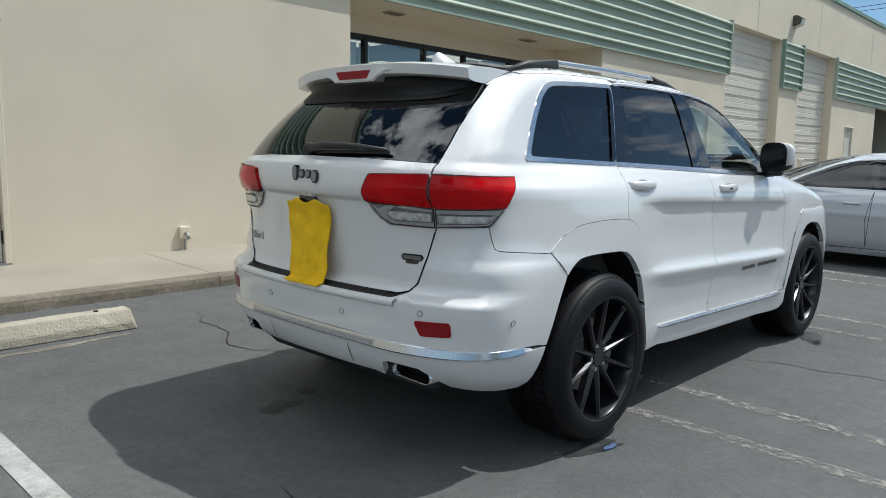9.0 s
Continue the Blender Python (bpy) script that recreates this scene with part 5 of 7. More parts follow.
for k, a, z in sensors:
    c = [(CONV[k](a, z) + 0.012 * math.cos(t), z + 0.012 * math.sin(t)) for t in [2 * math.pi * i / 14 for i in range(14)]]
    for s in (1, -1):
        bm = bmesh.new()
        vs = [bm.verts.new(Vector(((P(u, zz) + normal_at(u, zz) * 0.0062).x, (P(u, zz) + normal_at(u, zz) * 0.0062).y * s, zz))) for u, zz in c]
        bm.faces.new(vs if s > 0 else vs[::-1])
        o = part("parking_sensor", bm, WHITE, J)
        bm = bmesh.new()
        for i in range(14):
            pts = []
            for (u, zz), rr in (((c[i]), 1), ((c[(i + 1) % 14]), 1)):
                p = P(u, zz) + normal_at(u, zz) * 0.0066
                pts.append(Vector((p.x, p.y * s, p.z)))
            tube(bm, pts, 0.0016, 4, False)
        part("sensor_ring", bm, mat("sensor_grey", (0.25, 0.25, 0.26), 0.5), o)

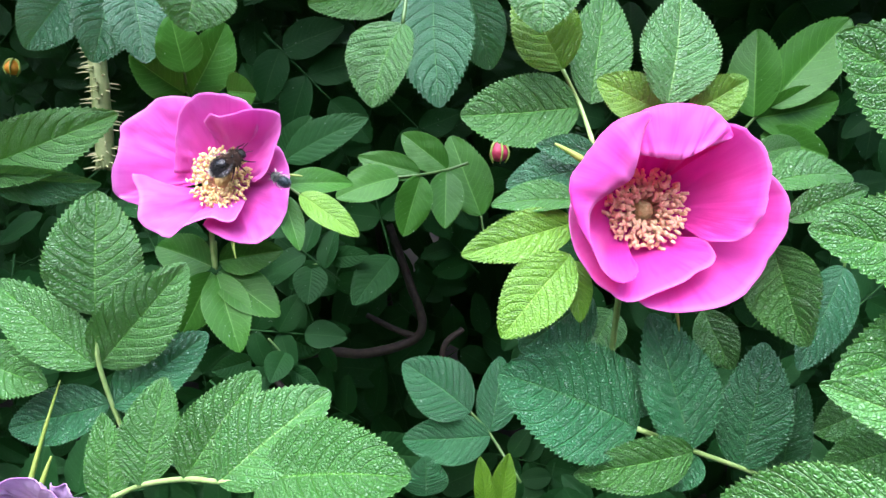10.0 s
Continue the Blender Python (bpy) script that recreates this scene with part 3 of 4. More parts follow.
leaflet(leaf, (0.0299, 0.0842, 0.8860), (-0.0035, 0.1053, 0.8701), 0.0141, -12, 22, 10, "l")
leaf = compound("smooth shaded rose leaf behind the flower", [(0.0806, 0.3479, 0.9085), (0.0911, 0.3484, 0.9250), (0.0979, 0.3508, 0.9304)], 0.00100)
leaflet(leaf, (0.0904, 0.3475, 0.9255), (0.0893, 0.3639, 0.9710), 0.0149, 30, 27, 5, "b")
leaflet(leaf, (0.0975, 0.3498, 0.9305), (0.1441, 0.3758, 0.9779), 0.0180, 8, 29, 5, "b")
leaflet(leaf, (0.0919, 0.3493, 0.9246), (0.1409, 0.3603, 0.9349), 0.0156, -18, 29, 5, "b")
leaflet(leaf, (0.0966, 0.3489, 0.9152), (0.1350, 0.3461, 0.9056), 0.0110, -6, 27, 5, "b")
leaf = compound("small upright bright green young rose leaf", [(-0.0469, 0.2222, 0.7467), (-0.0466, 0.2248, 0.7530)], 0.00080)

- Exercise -
Omit every picture while copying the listing above exactly.

- Written solution -
9.0 s
Continue the Blender Python (bpy) script that recreates this scene with part 5 of 7. More parts follow.
for k, a, z in sensors:
    c = [(CONV[k](a, z) + 0.012 * math.cos(t), z + 0.012 * math.sin(t)) for t in [2 * math.pi * i / 14 for i in range(14)]]
    for s in (1, -1):
        bm = bmesh.new()
        vs = [bm.verts.new(Vector(((P(u, zz) + normal_at(u, zz) * 0.0062).x, (P(u, zz) + normal_at(u, zz) * 0.0062).y * s, zz))) for u, zz in c]
        bm.faces.new(vs if s > 0 else vs[::-1])
        o = part("parking_sensor", bm, WHITE, J)
        bm = bmesh.new()
        for i in range(14):
            pts = []
            for (u, zz), rr in (((c[i]), 1), ((c[(i + 1) % 14]), 1)):
                p = P(u, zz) + normal_at(u, zz) * 0.0066
                pts.append(Vector((p.x, p.y * s, p.z)))
            tube(bm, pts, 0.0016, 4, False)
        part("sensor_ring", bm, mat("sensor_grey", (0.25, 0.25, 0.26), 0.5), o)

10.0 s
Continue the Blender Python (bpy) script that recreates this scene with part 3 of 4. More parts follow.
leaflet(leaf, (0.0299, 0.0842, 0.8860), (-0.0035, 0.1053, 0.8701), 0.0141, -12, 22, 10, "l")
leaf = compound("smooth shaded rose leaf behind the flower", [(0.0806, 0.3479, 0.9085), (0.0911, 0.3484, 0.9250), (0.0979, 0.3508, 0.9304)], 0.00100)
leaflet(leaf, (0.0904, 0.3475, 0.9255), (0.0893, 0.3639, 0.9710), 0.0149, 30, 27, 5, "b")
leaflet(leaf, (0.0975, 0.3498, 0.9305), (0.1441, 0.3758, 0.9779), 0.0180, 8, 29, 5, "b")
leaflet(leaf, (0.0919, 0.3493, 0.9246), (0.1409, 0.3603, 0.9349), 0.0156, -18, 29, 5, "b")
leaflet(leaf, (0.0966, 0.3489, 0.9152), (0.1350, 0.3461, 0.9056), 0.0110, -6, 27, 5, "b")
leaf = compound("small upright bright green young rose leaf", [(-0.0469, 0.2222, 0.7467), (-0.0466, 0.2248, 0.7530)], 0.00080)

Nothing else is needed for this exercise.